Warum sollte jemand sein Geschäfts- oder Mietshaus am Kranoldplatz an Sie und niemandem sonst verkaufen? Ich gehe davon aus, dass Eigentümer um den Kranoldplatz aus Verbundenheit zum Kiez und zu denen, denen sie dieses Eigentum verdanken, ein zumindest gewisses Maß an Interesse am Erhalt der gewachsenen Struktur haben. Ich glaube, dass sie ganz bewusst nicht an den verkaufen, der am meisten bietet, sondern uns, weil wir teilen, was ihnen wertvoll und wichtig ist. Auch müsste ein Eigentümer ja nicht seinen ganzen Besitz aufgeben. Es spricht nichts dagegen, uns nur einen Teil anzubieten.
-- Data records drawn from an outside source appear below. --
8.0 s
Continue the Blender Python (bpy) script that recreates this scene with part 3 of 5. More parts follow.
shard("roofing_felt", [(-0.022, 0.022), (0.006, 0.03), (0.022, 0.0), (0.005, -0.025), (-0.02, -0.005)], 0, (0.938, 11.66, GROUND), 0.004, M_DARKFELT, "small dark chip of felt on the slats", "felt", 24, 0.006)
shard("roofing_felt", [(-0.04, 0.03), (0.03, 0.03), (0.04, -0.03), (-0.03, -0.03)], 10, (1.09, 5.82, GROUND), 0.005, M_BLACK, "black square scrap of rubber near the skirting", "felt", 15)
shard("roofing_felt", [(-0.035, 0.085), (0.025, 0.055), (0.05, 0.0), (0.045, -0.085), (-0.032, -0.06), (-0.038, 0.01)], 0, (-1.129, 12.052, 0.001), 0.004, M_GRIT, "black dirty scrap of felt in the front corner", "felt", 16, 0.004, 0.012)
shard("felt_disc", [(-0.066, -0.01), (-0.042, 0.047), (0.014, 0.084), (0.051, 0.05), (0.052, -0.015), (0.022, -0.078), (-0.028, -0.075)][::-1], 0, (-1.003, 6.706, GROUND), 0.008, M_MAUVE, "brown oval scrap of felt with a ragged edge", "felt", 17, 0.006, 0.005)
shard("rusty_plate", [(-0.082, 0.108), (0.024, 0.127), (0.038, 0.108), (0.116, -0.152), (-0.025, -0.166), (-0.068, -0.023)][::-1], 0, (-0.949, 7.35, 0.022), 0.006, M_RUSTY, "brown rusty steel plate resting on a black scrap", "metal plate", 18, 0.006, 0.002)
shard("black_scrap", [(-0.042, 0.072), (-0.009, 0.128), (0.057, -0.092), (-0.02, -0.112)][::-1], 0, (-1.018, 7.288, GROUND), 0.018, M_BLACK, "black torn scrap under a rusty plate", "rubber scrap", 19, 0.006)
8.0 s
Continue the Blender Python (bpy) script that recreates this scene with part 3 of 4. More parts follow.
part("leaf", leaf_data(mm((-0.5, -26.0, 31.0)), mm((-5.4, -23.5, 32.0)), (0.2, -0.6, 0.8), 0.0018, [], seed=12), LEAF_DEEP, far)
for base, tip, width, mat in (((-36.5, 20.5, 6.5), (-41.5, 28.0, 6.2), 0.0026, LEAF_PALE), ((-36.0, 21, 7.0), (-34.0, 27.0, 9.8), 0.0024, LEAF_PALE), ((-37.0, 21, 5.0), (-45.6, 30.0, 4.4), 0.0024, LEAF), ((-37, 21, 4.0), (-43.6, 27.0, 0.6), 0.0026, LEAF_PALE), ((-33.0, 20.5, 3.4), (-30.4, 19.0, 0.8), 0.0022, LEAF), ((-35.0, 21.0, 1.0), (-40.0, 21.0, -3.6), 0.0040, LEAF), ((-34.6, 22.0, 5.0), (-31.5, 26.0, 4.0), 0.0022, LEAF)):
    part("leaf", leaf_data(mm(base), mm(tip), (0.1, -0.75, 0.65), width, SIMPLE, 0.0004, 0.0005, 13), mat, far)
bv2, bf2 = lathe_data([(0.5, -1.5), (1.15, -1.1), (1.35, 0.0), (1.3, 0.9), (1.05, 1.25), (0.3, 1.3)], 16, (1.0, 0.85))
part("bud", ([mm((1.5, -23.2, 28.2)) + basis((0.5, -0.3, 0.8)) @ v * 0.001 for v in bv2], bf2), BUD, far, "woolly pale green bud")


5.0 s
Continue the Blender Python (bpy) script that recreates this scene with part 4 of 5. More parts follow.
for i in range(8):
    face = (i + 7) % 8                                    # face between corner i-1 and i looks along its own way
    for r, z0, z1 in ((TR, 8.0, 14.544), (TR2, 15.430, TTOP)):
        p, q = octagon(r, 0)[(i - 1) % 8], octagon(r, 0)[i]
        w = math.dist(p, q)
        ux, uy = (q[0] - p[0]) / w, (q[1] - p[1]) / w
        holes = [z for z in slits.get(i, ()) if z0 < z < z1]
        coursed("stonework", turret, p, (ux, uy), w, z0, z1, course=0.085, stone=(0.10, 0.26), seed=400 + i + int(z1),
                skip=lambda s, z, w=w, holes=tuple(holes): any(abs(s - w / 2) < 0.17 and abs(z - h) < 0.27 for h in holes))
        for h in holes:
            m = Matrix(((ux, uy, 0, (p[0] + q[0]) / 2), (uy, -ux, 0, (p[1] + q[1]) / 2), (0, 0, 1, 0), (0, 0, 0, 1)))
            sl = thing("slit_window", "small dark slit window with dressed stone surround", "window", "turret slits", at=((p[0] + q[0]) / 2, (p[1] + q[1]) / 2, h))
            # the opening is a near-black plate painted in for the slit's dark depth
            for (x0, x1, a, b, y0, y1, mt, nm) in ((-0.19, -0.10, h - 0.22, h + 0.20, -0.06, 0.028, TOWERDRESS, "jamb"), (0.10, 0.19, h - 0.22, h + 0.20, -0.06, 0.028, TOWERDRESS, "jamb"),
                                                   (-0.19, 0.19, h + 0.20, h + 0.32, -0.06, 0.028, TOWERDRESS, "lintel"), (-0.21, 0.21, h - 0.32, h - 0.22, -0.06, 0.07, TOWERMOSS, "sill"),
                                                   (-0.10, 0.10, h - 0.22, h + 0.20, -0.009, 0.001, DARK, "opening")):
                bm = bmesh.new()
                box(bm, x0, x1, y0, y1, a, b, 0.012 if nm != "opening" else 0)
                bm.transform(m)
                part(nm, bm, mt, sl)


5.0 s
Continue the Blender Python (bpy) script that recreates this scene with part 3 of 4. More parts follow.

Was springt denn für die Genossen dabei heraus, Eigentümer einer Immobilie zu werden? Kräftig die Mieten erhöhen, wollen Sie ja gerade nicht … Die Mitglieder der Genossenschaft sind nicht in erster Linie an Erträgen interessiert, sondern verfolgen ideelle Ziele. Sie wollen in werthaltige Anlagen investieren, also in Immobilien, die sie jeden Tag sehen, besuchen und anfassen können. Zinserträge bei Bankeinlagen zu erzielen, ist auf lange Zeit vorbei. Durch ein besonderes Mietmanagement können wir viel individueller auf die Bedürfnisse der Mieter und Mietinteressenten eingehen. Uns ist an einer Kostendeckung gelegen, an einem Werterhalt und an einer sozialen Struktur, die dem Kiez guttut. Wir müssen und wollen nicht unseren Lebensunterhalt durch hohe Erträge erzielen, sondern sind mit geringen Ergebnissen zufrieden. Wir glauben, dass gemeinwohlorientiertes Wirtschaften langfristig der bessere Beitrag zum Erhalt und zur Entwicklung unseres Kiezes ist.
Haben Sie schon ein erstes Objekt am Haken? Nein, ich bin noch am Sondieren. Ich habe ein Immobilienbüro mit der Objektsuche beauftragt. Ich bin in Bankgesprächen. Ich stelle ein Gründungsteam für eine Genossenschaft zusammen und freue mich über jeden, den diese Idee fasziniert und der sich bei mir meldet, um Wissen zu teilen. Gemeinsam können wir mehr erreichen, in der Standortgemeinschaft „Mein LiLa“, in der Bürgerinitiative und in einer „Kranoldplatz Genossenschaft“.